Partager ces moments de déprise pour ceux qui en sont loin rend cette fréquentation pénible mais aussi les maladresses dues à l’incompréhension, à la peur et au refus de mourir. Il faut avoir parcouru ces âges pour expérimenter le dépouillement existentiel que différentes traditions mettent en avant. Il faut bien voir ici que ce dépouillement vient à l’issue des temps de développement et pas à la place.
L’âge du dé-faire
Si l’âge du faire est celui de la croissance celui-ci est celui de la déçroissance un terme qui vient à point pour une civilisation qui prend sa retraite, même sans avoir traversé son âge de maturité tertiaire.
Le défaire est la réduction des interactions et activités physiques, comportementales, des implications opérationnelles. L’être se reconnaît dans la suspension de l’acte qui n’est pas neutralité mais position en retrait. Les figures du sage âgé, le montrent dans ce retrait du monde mais dans une présence aux autres qui n’intervient pas ou peu. La progressivité de ce retrait déconstruit une activité jusqu’à restreindre les capacités physiques.
L’âge de la déprise mentale
La construction et la participation à un monde formel, fait de représentations mentales, d’identifications, de structures et d’institutions, de savoirs et d’images entrent en dé-construction. De ce fait la fonction du langage, la mémoire, le jeu des apparences et des statuts se déconstruit. L’être se dépouille de son habillage mental. Pour les autres, pour la communauté, ce retrait apparaît comme une défaillance, comme une atteinte à leur réalité propre, comme une maladie mentale. Le dé-parler, surprend et inquiète ceux qui s’identifient au parlé. Le désinvestissement intellectuel et des structures mentales est une marche en avant dans l’accomplissement de l’être Instance. Pour une civilisation des représentations qui s’y construit, c’est incompréhensible. Aussi rien n’est en général pensé de cet impensable de l’existence.

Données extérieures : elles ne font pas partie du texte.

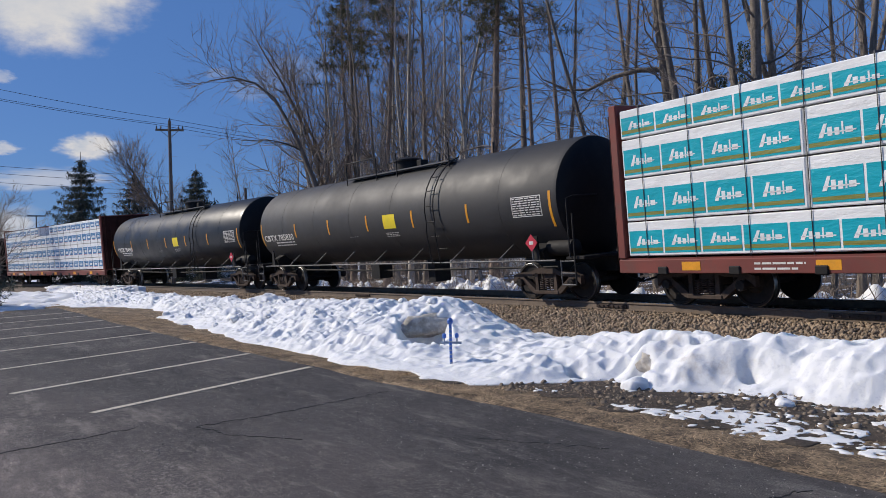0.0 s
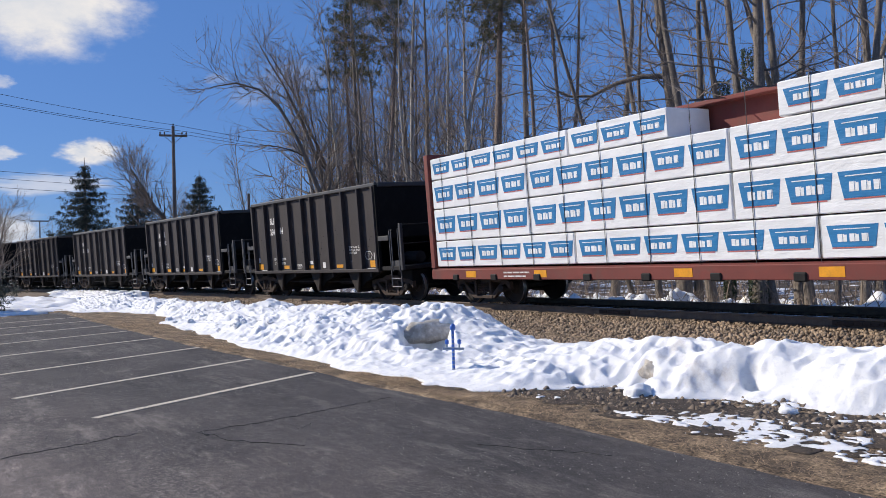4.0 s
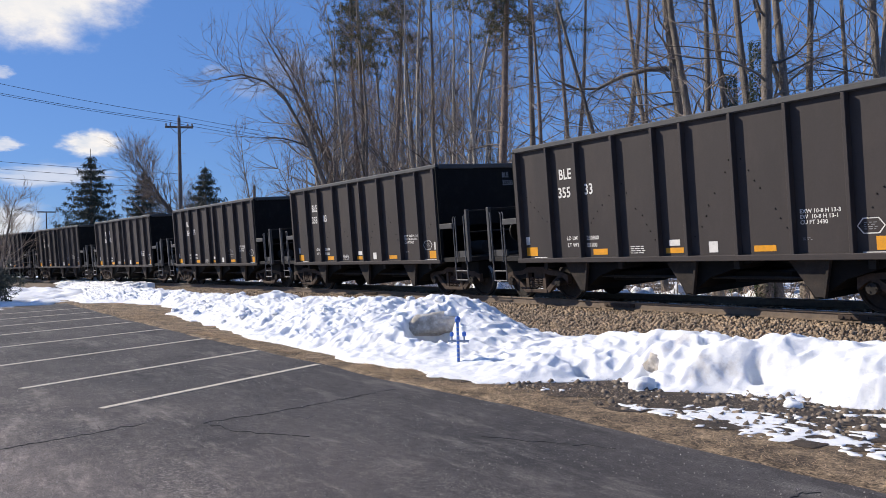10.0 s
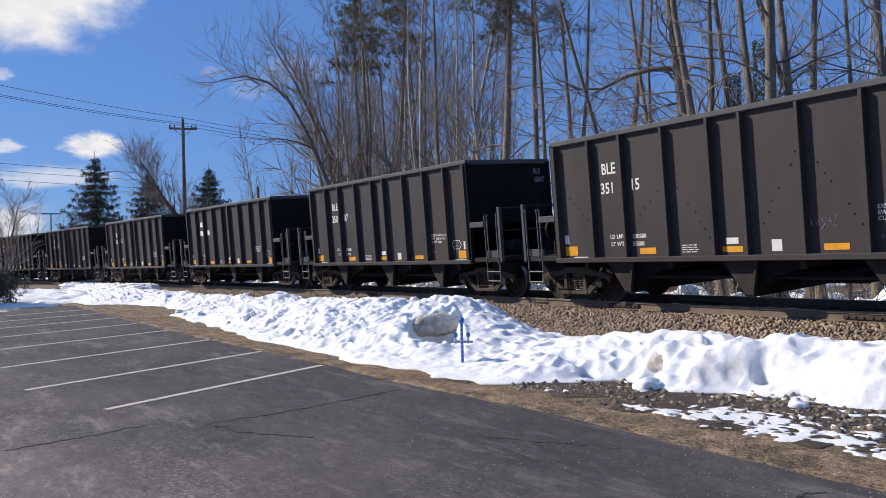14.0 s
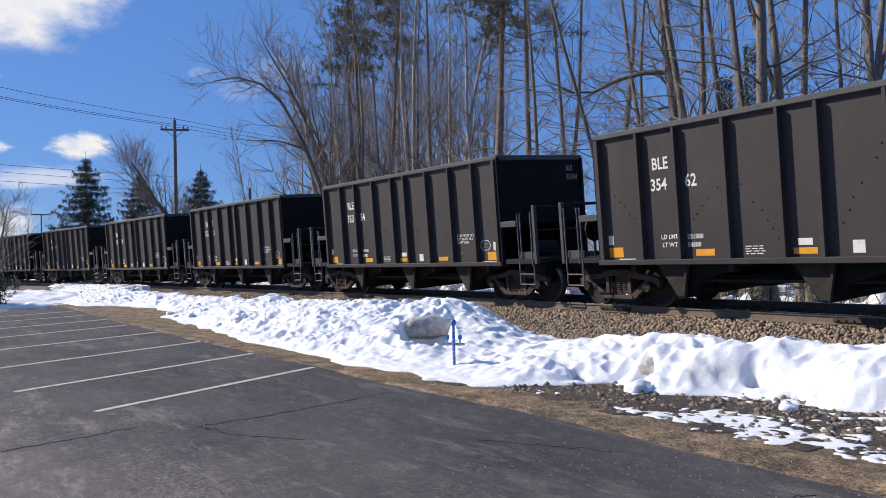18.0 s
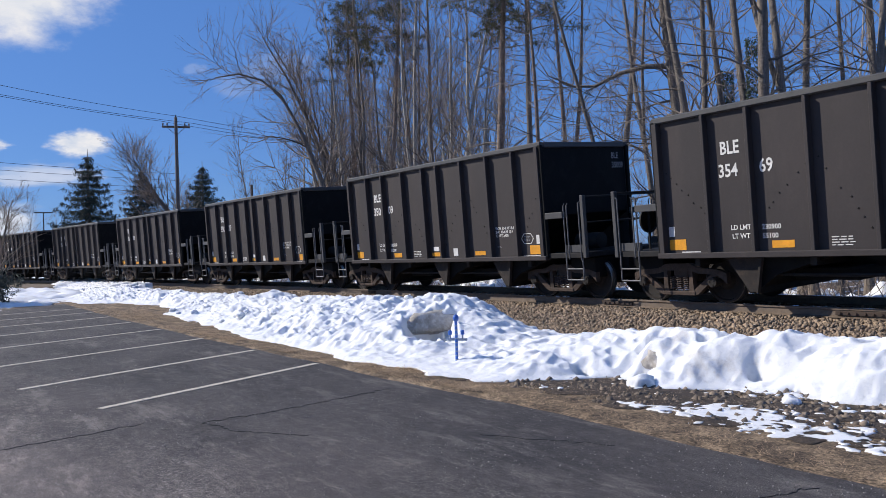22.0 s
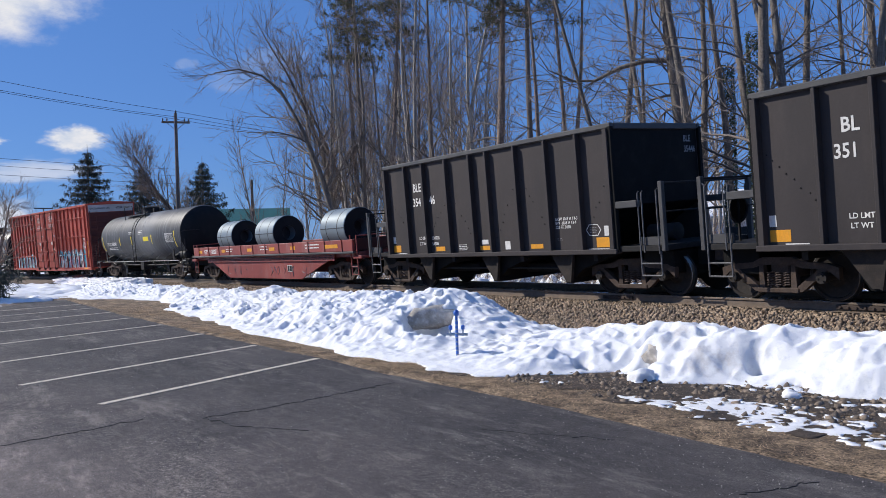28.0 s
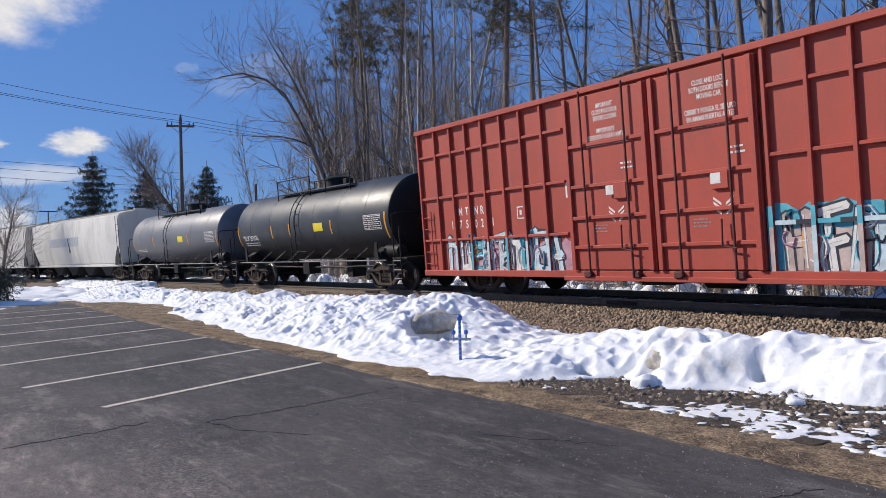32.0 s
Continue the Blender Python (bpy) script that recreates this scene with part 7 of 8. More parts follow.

L’âge de la déprise affective et relationnelle.
C’est l’indifférence à autrui dans la désaffection relationnelle qui manifeste cette déprise. Elle était annoncée par la perte de mémoire et d’identification mais ébranle le système relationnel du monde des autres. L’intentionnalité s’est retirée. L’intérêt pour quoi que ce soit s’amenuise. L’être se dépouille de son vécu et des relations qui lui avaient été indispensables. La conscience existentielle s’est réduite et l’existence qu’elle avait développé aussi. La conscience symbolique, celle du Sens et de l’être perd tout objet existentiel et toute quête en ce monde pour s’abîmer dans l’être. Cet indicible se raconte aux âges antérieurs au travers d’histoires dont aucune des formes n’a plus cours.
Alors vient le dé-naître où l’existence participée au monde des autres s’est achevée. Pour les autres il reste quelque chose du consensus que sont les dépouilles dont s’est dépouillé l’être mais aussi la mémoire et les œuvres, les traces qu’ils voudront bien reconnaître jusqu’à ce que chacun quitte cette existence.
Des traditions au travers de leur livre des morts nous parlent d’une suite dans le retrait postmortem. Ne l’ayant pas exploré nous en laisserons subsister l’éventualité.
L’être peut il alors re-susciter un consensus nouveau ? Vivre un autre monde où il se connait être déjà ? Il est arrivé que certains hommes en témoignent. Rien d’incompatible avec l’hypothèse d’un accomplissement abouti…
La mort n’est pas un accident ni une maladie dès lors qu’elle est l’aboutissement d’un accomplissement au travers des âges de la vie y compris ceux de la déprise existentielle.
Elles est une souffrance pour ceux qui en sont témoins mais ne sont pas prêts et pour ceux qui n’ont pas achevé le parcours d’accomplissement. Mais les âges de la déprise peuvent être parcourus en quelques secondes autant qu’en nombre d’années.